Work to do:
Copy exactly the lines of the material below that run from the one containing "3 of 5. More parts follow." through the one containing "box(GX - 0.02, GX". Copy no other lines.

Data listing
=-=-=-=-=
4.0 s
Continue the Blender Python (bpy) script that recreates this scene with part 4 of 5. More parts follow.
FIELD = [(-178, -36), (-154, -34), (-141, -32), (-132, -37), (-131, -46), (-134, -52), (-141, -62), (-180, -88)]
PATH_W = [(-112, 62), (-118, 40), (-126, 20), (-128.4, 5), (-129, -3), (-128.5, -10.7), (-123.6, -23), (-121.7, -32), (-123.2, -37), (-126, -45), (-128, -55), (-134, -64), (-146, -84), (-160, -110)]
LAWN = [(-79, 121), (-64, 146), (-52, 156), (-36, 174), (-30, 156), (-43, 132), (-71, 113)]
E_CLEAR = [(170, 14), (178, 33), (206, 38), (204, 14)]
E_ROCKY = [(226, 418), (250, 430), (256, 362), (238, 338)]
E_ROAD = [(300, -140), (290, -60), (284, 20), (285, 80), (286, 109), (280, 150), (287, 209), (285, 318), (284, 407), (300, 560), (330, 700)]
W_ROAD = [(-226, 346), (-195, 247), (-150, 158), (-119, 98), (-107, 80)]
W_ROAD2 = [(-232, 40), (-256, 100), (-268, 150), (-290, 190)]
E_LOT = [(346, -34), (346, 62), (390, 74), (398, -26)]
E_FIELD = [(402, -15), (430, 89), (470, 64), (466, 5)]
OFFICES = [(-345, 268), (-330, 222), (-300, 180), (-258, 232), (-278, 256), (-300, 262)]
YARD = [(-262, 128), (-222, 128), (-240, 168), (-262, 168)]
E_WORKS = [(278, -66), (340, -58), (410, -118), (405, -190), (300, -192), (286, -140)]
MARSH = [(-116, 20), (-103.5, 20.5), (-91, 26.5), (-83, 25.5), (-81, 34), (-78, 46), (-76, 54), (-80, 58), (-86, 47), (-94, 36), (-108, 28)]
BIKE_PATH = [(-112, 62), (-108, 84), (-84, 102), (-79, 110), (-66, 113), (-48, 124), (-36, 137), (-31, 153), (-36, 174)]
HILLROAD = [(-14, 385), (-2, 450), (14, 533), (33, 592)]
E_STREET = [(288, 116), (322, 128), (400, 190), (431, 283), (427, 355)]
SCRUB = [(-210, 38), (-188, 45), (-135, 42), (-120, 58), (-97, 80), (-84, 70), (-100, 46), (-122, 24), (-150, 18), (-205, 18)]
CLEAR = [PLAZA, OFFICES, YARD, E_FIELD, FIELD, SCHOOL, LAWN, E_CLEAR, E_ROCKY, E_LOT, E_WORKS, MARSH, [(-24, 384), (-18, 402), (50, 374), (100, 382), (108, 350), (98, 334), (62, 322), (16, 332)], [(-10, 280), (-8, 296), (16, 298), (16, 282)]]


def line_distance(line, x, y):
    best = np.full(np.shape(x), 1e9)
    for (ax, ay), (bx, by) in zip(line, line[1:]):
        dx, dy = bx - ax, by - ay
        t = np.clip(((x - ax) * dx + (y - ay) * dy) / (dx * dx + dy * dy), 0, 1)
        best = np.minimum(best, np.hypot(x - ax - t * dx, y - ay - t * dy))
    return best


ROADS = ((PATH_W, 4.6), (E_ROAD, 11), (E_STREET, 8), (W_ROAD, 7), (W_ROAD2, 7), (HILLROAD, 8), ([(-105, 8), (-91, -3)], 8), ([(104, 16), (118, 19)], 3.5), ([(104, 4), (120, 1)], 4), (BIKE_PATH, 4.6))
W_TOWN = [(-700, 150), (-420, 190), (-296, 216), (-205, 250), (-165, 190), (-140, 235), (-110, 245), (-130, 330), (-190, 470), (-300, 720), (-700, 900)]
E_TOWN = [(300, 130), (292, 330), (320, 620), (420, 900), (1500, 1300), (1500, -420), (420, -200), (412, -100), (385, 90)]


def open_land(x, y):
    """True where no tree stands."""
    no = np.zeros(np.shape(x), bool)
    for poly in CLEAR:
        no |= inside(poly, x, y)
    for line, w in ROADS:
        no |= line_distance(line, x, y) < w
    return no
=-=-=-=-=
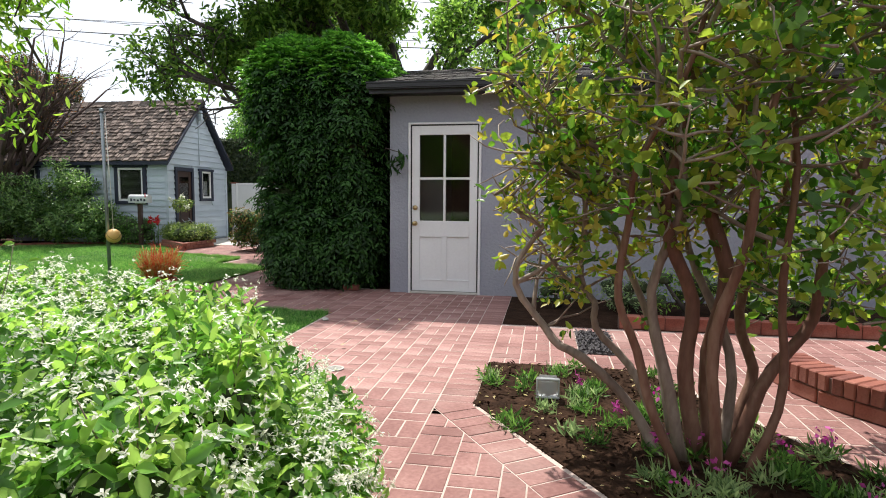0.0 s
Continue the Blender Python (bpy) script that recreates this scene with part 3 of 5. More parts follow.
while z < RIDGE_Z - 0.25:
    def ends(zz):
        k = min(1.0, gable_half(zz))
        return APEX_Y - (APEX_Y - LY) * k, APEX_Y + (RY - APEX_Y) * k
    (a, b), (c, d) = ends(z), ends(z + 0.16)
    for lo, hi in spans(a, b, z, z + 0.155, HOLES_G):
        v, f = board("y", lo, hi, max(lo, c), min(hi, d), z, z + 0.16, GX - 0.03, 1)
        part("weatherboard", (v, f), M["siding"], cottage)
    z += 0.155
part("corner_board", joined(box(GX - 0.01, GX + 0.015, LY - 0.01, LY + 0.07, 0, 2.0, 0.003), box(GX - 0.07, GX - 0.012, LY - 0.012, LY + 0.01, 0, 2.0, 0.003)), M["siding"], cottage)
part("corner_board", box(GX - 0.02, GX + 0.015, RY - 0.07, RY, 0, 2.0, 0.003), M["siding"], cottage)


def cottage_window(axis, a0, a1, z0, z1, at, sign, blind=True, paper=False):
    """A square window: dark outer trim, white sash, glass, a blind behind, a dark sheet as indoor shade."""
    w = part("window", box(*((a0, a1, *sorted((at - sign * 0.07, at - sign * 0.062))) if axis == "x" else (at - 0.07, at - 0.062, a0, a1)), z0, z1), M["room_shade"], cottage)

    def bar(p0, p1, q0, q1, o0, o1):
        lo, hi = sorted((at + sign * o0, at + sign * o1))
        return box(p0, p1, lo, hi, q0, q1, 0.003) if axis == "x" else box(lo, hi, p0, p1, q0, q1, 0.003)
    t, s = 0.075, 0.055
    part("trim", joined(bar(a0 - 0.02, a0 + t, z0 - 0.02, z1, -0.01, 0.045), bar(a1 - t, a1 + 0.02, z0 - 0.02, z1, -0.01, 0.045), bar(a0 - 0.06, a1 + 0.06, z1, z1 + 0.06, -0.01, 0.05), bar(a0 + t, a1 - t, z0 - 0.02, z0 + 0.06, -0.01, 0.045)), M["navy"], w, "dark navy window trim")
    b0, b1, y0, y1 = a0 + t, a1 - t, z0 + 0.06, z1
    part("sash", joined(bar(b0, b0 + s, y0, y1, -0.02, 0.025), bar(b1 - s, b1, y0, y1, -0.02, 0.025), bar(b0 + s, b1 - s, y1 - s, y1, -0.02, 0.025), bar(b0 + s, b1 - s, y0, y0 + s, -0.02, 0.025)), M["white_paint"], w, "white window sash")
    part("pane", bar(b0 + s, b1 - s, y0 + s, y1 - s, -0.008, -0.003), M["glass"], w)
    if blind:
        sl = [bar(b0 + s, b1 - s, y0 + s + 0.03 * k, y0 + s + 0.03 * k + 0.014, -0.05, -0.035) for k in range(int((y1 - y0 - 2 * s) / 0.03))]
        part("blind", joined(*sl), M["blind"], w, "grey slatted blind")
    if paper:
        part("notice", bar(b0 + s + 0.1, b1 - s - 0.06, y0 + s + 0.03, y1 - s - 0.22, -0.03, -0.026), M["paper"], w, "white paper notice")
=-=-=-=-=
Answer to this exercise:
Continue the Blender Python (bpy) script that recreates this scene with part 3 of 5. More parts follow.
while z < RIDGE_Z - 0.25:
    def ends(zz):
        k = min(1.0, gable_half(zz))
        return APEX_Y - (APEX_Y - LY) * k, APEX_Y + (RY - APEX_Y) * k
    (a, b), (c, d) = ends(z), ends(z + 0.16)
    for lo, hi in spans(a, b, z, z + 0.155, HOLES_G):
        v, f = board("y", lo, hi, max(lo, c), min(hi, d), z, z + 0.16, GX - 0.03, 1)
        part("weatherboard", (v, f), M["siding"], cottage)
    z += 0.155
part("corner_board", joined(box(GX - 0.01, GX + 0.015, LY - 0.01, LY + 0.07, 0, 2.0, 0.003), box(GX - 0.07, GX - 0.012, LY - 0.012, LY + 0.01, 0, 2.0, 0.003)), M["siding"], cottage)
part("corner_board", box(GX - 0.02, GX + 0.015, RY - 0.07, RY, 0, 2.0, 0.003), M["siding"], cottage)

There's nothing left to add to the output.